What this task involves:
Return verbatim the inclusive range of lines running from the line that contains "4. More parts follow." to the line that contains "0.41), 0.85, 12.0)". Omit every other line.

BEGIN Data excerpts

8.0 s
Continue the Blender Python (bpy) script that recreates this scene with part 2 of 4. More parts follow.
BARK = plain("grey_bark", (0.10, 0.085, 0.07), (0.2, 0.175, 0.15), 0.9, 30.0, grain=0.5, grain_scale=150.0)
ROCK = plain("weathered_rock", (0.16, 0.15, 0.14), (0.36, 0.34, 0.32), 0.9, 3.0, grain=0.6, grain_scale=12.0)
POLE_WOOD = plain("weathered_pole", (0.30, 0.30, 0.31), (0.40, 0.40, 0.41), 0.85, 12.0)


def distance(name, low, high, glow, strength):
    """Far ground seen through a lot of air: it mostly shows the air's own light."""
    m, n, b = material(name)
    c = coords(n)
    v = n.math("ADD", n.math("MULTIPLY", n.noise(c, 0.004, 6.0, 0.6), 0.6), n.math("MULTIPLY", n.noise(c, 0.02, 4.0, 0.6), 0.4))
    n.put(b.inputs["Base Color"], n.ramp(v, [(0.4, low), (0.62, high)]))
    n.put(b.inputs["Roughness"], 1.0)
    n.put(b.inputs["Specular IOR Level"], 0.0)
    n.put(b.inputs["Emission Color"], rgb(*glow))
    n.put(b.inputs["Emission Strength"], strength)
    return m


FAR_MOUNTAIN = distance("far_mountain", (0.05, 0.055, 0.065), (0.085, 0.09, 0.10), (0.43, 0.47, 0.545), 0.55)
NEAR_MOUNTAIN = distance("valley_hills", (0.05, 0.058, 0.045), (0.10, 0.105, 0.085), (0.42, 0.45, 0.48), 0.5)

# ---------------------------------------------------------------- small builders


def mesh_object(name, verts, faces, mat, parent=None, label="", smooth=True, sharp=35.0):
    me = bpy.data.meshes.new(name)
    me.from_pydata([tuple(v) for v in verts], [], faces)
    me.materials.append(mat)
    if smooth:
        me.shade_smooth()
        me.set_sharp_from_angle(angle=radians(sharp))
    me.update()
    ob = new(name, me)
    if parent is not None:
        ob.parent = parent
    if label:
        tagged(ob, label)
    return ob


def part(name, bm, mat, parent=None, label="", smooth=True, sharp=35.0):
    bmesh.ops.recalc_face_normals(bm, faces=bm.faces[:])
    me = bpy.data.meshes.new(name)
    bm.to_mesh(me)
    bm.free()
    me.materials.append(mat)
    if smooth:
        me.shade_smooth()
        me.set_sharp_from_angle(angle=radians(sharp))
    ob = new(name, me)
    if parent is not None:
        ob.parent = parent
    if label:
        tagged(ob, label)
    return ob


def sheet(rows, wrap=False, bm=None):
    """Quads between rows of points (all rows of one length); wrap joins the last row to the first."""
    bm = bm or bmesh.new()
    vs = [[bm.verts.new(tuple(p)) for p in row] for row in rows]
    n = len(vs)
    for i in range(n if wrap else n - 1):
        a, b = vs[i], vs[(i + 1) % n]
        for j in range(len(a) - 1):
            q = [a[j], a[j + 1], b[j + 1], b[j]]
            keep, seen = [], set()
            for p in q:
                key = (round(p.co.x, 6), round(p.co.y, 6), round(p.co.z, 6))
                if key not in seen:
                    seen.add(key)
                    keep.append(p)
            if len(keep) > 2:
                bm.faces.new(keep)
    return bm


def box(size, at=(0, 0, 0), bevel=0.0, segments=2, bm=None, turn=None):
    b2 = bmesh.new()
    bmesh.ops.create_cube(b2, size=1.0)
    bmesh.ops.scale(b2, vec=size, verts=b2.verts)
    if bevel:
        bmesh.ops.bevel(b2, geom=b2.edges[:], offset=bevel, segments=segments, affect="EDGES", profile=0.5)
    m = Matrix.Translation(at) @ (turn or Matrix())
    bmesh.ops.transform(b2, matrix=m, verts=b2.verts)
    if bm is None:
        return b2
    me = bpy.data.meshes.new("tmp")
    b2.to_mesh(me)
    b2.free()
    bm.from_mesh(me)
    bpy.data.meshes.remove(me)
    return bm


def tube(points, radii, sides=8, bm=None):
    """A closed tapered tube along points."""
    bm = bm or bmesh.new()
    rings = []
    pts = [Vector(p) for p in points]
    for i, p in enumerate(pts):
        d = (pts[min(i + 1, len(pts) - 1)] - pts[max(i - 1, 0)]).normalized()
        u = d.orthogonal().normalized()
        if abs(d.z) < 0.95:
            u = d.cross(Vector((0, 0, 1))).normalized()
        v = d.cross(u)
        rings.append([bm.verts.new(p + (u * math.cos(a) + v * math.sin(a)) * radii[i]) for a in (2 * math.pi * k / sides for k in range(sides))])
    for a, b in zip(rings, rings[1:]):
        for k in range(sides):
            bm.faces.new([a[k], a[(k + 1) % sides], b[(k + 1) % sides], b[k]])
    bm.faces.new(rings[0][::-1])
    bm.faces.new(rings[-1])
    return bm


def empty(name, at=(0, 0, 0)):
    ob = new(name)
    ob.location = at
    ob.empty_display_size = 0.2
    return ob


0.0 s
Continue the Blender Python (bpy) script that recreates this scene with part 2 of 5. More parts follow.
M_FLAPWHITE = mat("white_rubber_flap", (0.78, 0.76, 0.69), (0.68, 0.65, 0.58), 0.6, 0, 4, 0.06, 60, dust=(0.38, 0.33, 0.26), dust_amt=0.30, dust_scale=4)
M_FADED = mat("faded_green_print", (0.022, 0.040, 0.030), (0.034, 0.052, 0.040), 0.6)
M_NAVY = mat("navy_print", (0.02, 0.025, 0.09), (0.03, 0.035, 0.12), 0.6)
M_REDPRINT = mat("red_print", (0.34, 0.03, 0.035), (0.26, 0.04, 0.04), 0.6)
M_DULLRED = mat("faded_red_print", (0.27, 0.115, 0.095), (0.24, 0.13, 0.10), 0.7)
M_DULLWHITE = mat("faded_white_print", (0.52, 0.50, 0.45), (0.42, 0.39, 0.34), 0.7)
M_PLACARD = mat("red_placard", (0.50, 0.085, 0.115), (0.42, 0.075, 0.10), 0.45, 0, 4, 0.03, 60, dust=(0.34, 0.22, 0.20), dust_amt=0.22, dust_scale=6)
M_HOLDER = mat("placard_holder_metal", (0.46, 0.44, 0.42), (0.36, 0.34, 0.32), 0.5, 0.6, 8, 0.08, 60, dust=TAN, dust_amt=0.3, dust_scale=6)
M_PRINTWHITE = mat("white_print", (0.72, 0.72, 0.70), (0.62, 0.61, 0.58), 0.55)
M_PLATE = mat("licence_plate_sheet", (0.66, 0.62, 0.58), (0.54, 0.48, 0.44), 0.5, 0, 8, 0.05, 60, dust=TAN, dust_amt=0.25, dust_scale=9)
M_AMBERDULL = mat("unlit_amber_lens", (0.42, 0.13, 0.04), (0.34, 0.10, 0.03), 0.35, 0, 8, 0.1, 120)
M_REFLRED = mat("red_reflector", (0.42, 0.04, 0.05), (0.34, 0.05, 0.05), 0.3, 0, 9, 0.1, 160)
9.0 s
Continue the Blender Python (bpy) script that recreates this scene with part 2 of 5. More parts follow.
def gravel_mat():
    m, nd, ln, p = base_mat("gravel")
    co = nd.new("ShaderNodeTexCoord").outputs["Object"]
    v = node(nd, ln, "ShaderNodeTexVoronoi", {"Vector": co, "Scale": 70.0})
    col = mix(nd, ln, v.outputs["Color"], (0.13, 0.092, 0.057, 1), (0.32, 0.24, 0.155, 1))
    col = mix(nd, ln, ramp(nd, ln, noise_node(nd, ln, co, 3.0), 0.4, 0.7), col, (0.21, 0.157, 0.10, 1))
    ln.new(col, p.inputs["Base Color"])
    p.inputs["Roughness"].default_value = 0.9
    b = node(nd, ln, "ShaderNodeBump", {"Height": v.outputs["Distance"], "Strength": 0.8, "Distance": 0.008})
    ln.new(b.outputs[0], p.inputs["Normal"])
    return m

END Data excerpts

Full answer:
Continue the Blender Python (bpy) script that recreates this scene with part 2 of 4. More parts follow.
BARK = plain("grey_bark", (0.10, 0.085, 0.07), (0.2, 0.175, 0.15), 0.9, 30.0, grain=0.5, grain_scale=150.0)
ROCK = plain("weathered_rock", (0.16, 0.15, 0.14), (0.36, 0.34, 0.32), 0.9, 3.0, grain=0.6, grain_scale=12.0)
POLE_WOOD = plain("weathered_pole", (0.30, 0.30, 0.31), (0.40, 0.40, 0.41), 0.85, 12.0)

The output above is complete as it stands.